The movie explores many themes, and shows technologies which, while staggeringly advanced, look more like something we are likely to see in the next 20 to 50 years, not 150 years from now. And these technologies seem to be merely props to support the main message:
If we do not do something about the increasing inequality, then even this magic technology isn’t going to save humanity, but only those few with either the wealth or power to access such technologies.
Obviously, there is rather a heated debate among people of all walks and ideologies about this possibility, with some claiming that these technologies will usher in a utopian age of plenty (funny how all of those making this argument seem to be people who are surprisingly well off, and or powerful, or, like Kruger, those who worship wealth, hoping to feed on the scraps that fall of the table), and others warning that these technologies could mean the end of all life (or at least human life).
Yet Blomkamp is not arguing either of these. Obviously, these technologies do, in the movie, create a utopia. Yet at the same time, they created social and economic inequality that is far worse than any to ever have existed.
Many have opined that Elysium is Blomkamp’s take on the Occupy Wall Street Movement. It would probably be more accurate to say that Blomkamp is addressing the concerns raised by many organizations, such as the IEET (Institute for Ethics and Emerging Technologies).
Blomkamp does come across rather heavy handed in his portrayal of the wealthy, which many have criticized (although, having grown up in this sort of culture, I instantly recognized different characters from the movie as either relatives or colleagues from my youth), but even if his portrayal of wealth and power are caricatures, the effects of current policies do seem to be exacerbating the problems, and not alleviating them. And, to be fair, many of the wealthy and powerful in the movie do have good intentions, they are just so entwined in the power structure that they are helpless to change things without risking status or their comfortable existence.
If nothing else Elysium forces this discussion in a way that past movie messages have not so clearly made explicit.

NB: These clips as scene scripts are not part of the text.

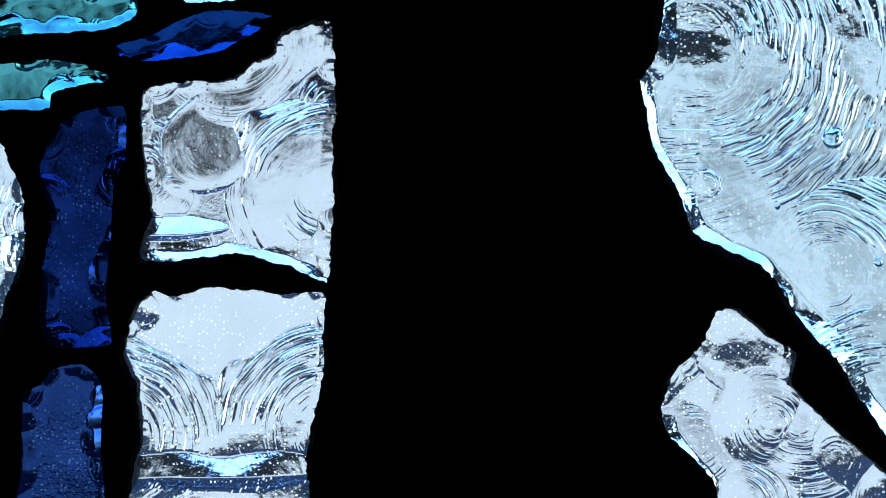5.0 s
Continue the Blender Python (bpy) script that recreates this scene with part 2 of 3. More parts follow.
def within_grid(gx, gz, poly):
    """Which points of a regular grid lie inside the line."""
    hit = np.zeros((len(gx), len(gz)), bool)
    for (ax, az), (bx, bz) in zip(poly, np.roll(poly, -1, 0)):
        j0, j1 = np.searchsorted(gz, (min(az, bz), max(az, bz)))
        if j1 > j0:
            hit[:, j0:j1] ^= gx[:, None] < (bx - ax) * (gz[None, j0:j1] - az) / (bz - az) + ax
    return hit


def mesh_from(name, verts, faces, material, smooth_faces=True):
    me = bpy.data.meshes.new(name)
    me.vertices.add(len(verts))
    me.vertices.foreach_set("co", np.asarray(verts, np.float32).ravel())
    faces = np.asarray(faces, np.int32)
    n, k = faces.shape
    me.loops.add(n * k)
    me.loops.foreach_set("vertex_index", faces.ravel())
    me.polygons.add(n)
    me.polygons.foreach_set("loop_start", np.arange(0, n * k, k, dtype=np.int32))
    me.polygons.foreach_set("use_smooth", np.full(n, smooth_faces))
    me.update(calc_edges=True)
    me.validate()
    me.materials.append(material)
    return me


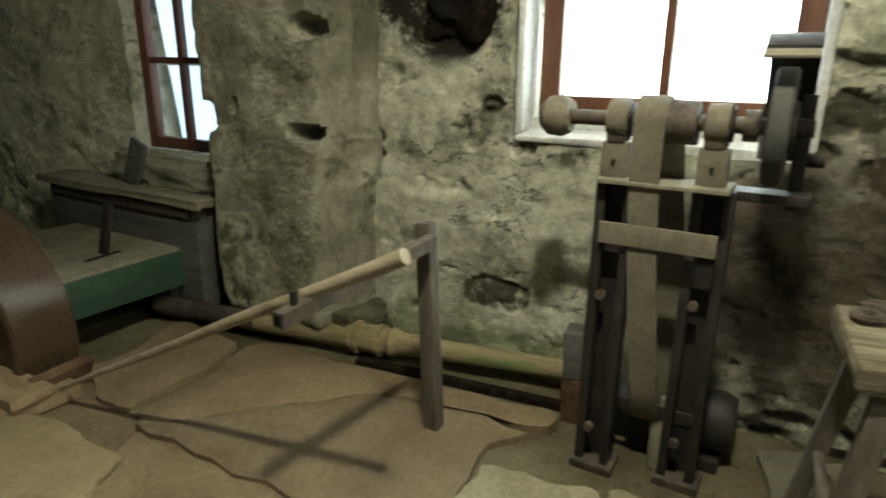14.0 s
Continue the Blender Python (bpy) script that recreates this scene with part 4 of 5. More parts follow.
# anvil with the brown sign on it
def sign_anvil():
    tagged(link("stone_block", rock(0.56, 0.54, 0.61, (-1.60, -1.98, -0.04), 24, seed=12, rough=0.16, square=0.62, sub=5), "granite"), "pale mottled granite block under a pointed anvil", "stone block")
    ob = thing("anvil", (-1.62, -1.97, 0.5), 22, "pointed iron anvil with two horns on a granite block", "anvil", "anvils")
    # smooth column that runs up into a thin heel spike and out into a pointed horn
    rows = []
    for x, hw, bw, zb, zt in ((-0.292, 0.006, 0.01, 0.45, 0.492), (-0.265, 0.014, 0.026, 0.33, 0.474), (-0.23, 0.026, 0.04, 0.12, 0.458), (-0.185, 0.038, 0.05, 0.04, 0.447), (-0.13, 0.047, 0.056, 0.02, 0.441), (-0.05, 0.055, 0.058, 0.02, 0.44), (0.03, 0.06, 0.055, 0.05, 0.44), (0.08, 0.062, 0.046, 0.18, 0.44), (0.15, 0.06, 0.036, 0.28, 0.44), (0.24, 0.047, 0.028, 0.345, 0.439), (0.33, 0.03, 0.018, 0.39, 0.437), (0.42, 0.008, 0.005, 0.424, 0.434)):
        h = zt - zb
        rows.append([(x, -hw, zt), (x, -hw * 1.02, zt - 0.10 * h), (x, -(hw + bw) / 2, zt - 0.45 * h), (x, -bw, zb + 0.12 * h), (x, -bw * 0.7, zb), (x, bw * 0.7, zb), (x, bw, zb + 0.12 * h), (x, (hw + bw) / 2, zt - 0.45 * h), (x, hw * 1.02, zt - 0.10 * h), (x, hw, zt)])
    part("body", loft(rows), "rust", ob)
    part("face", loft([[(x, -hw, z - 0.008), (x, -hw, z + 0.004), (x, hw, z + 0.004), (x, hw, z - 0.008)] for x, hw, z in ((-0.292, 0.005, 0.494), (-0.265, 0.013, 0.476), (-0.23, 0.025, 0.46), (-0.185, 0.037, 0.449), (-0.13, 0.046, 0.443), (-0.05, 0.054, 0.442), (0.03, 0.059, 0.442), (0.08, 0.061, 0.442), (0.15, 0.059, 0.442), (0.24, 0.046, 0.441), (0.33, 0.029, 0.439), (0.42, 0.007, 0.436))]), "pale_steel", ob, "bright worn face")
    part("hardy_hole", box(0.022, 0.022, 0.004, (-0.16, 0.0, 0.4475), ry=5, bevel=0), "hole", ob)
    part("foot", loft([[(sx * x, sy * y, z) for sx, sy in ((-1, -1), (1, -1), (1, 1), (-1, 1))] for x, y, z in ((0.10, 0.058, 0.2), (0.11, 0.062, 0.12), (0.15, 0.09, 0.03), (0.15, 0.09, 0.0))]), "rust", ob)
    s = new("sign")
    s.matrix_basis = pose(-1.50, -1.955, 0.945, 0, -7, 22)
    tagged(s, "upright brown board sign with two cream lines", "sign")
    part("board", box(0.03, 0.128, 0.272, bevel=0.003), "card", s)
    for z, w in ((0.195, 0.07), (0.15, 0.078)):
        part("line", box(0.003, w, 0.009, (0.016, -0.012, z + 0.017), bevel=0.001), "cream", s, "cream line of lettering")
    b = thing("iron_chip", (-1.42, -1.78, 0.555), 30, "small flat iron chip on the granite block", "iron piece")
    part("body", box(0.07, 0.05, 0.025, bevel=0.005, wobble=0.006), "steel", b)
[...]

And regardless of any personal feelings about the allegory involved in this story, the movie is a stunning work of art, showing technologies that are on the cusp of realization (Homayoon Kazerooni’s HULC exoskeleton, for instance, will one day become the same as those used in the movie by Max and Kruger), and that will radically change our world in some fashion. How it will change it seems to be the question Blomkamp is really asking.